Concert Notes

Mahler’s Symphony No. 5

Notes by TŌN violinist Yeseul Park

Mahler’s Counterpoint
Gustav Mahler was an Austro-Bohemian composer and conductor known for composing ten symphonies and various songs with orchestral accompaniments during the period of the late 19th and early 20th centuries. His Fifth Symphony is one of the most popular pieces that he wrote and exemplifies his composition style. The work consists of a total of five movements, which Mahler grouped in three parts. This piece is known to have been greatly influenced by Bach’s counterpoint; for example, fugue passages and complicated parts in counterpoints are heard in the fifth movement.
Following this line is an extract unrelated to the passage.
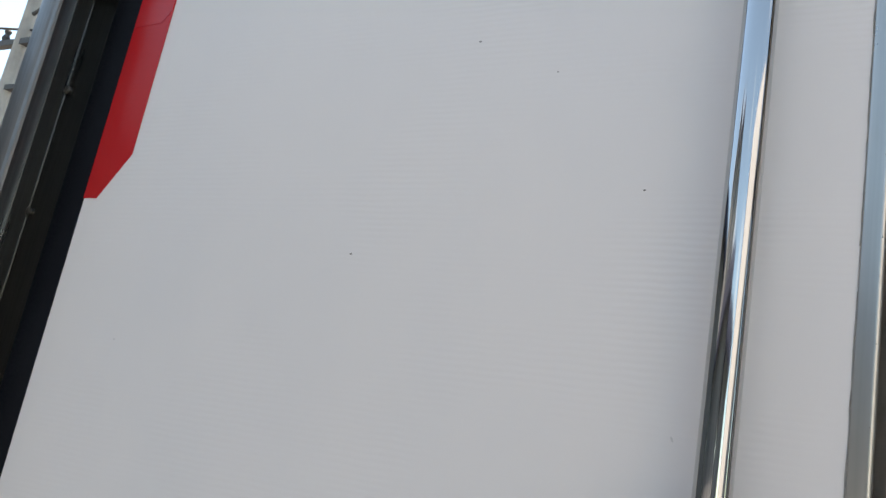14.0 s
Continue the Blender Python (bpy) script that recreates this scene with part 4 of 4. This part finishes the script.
def utility_pole():
    p = thing("utility_pole", (-13.0, 7.2, GROUND_Z), "concrete utility pole with crossarm, insulators and cables", "utility pole")
    part("mast", turned([(GROUND_Z, 0.16), (6.6, 0.10)], 'z', (-13.0, 7.2, 0), 14), POLE, p)
    part("crossarm", boxed((-14.1, 7.12, 5.55), (-11.6, 7.24, 5.65)), CABLE, p)
    part("crossarm", boxed((-13.9, 7.12, 4.75), (-11.9, 7.24, 4.83)), CABLE, p)
    for x in (-14.0, -13.4, -12.5, -11.75):
        part("insulator", turned([(5.65, 0.05), (5.72, 0.07), (5.78, 0.04), (5.84, 0.06), (5.90, 0.02)], 'z', (x, 7.18, 0), 10), CABLE, p)
    part("lamp_arm", tube(smooth_line([(-13.0, 7.2, 6.1), (-12.2, 7.1, 6.25), (-11.5, 7.0, 6.15)]), 0.035, 6), CABLE, p)
    part("lamp_head", boxed((-11.65, 6.9, 5.85), (-11.25, 7.1, 6.05), 0.03), CABLE, p)
    for k, (z, sag) in enumerate(((5.85, 0.55), (5.62, 0.7), (4.85, 0.5), (4.80, 0.8), (4.30, 0.7))):
        pts = [(-13.0 + 34 * (t - 0.5), 7.2 + 9 * (t - 0.5) + 0.12 * k, z - sag * (1 - (2 * t - 1) ** 2) + sag) for t in [i / 16 for i in range(17)]]
        part("cable", tube(pts, 0.022, 5), CABLE, p)


utility_pole()

# ---- floor ribs and channels ----
part("end_strip", boxed((LEFT + 0.03, 3.0810, FLOOR_Z - 0.010), (RIGHT - 0.03, 3.0850, FLOOR_Z + 0.0012), 0.0008, 1), FLOOR, floor, "thin bright strip across the channel ends")


def floor_piece(name, outline, rows):
    bm = bmesh.new()
    loft([[(x, y, z if z < 0 else z * k) for x, z in outline] for y, k in rows], bm)
    bmesh.ops.recalc_face_normals(bm, faces=bm.faces)
    me = bpy.data.meshes.new(name)
    bm.to_mesh(me)
    bm.free()
    me.materials.append(FLOOR)
    return me


rib_mesh = floor_piece("rib", [(-0.0192, -0.0095), (-0.0191, 0.0062), (-0.0180, 0.0080), (-0.0162, 0.0086), (0.0162, 0.0086), (0.0180, 0.0080), (0.0191, 0.0062), (0.0192, -0.0095)],
                       ((0.02, 0.9), (0.03, 1.0), (3.066, 1.0), (3.072, 0.85), (3.076, 0.3)))
channel_mesh = floor_piece("channel", [(-0.0163, -0.0095), (-0.0158, 0.0), (0.0158, 0.0), (0.0163, -0.0095)], ((0.02, 1.0), (3.080, 1.0)))
for k in range(19):
    for name, me, shift in (("rib", rib_mesh, 0.0), ("channel", channel_mesh, 0.03875)):
        piece = new(name, me)
        piece.location = (-0.7085 + 0.0775 * k + shift, 0.0, FLOOR_Z)
        piece.parent = floor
When Mahler was composing this piece, he told his friends that he regards Bach’s music as the “seed” of all music and that there is no greater than Bach’s contrapuntal music. Mahler’s sophisticated counterpoints are most prominently heard in second, third, and fifth movements.

An Innovative Spirit
Mahler was a composer who did not fear trying something new, and the Fifth Symphony bears his innovative spirit. Unlike the first four symphonies, which contain vocal parts with orchestra, this work was his first purely instrumental symphony that lets the audience focus solely on the sound of the orchestra. Intending to focus solely on the sound of harmony, the Fifth Symphony was Mahler’s first attempt at composing “absolute music,” a piece that was not derived from collections of poems or other writings. Instead, this symphony is filled with his decluttered focus on the sound of music, as well as his personal emotions, such as the fourth movement which contains his confession of love to his wife, Alma Schindler. I fell in love with Mahler’s music as I experienced his innovative attempts filled with meaningful emotions in this symphony. I hope this piece helps you to enter the world of Malher as well!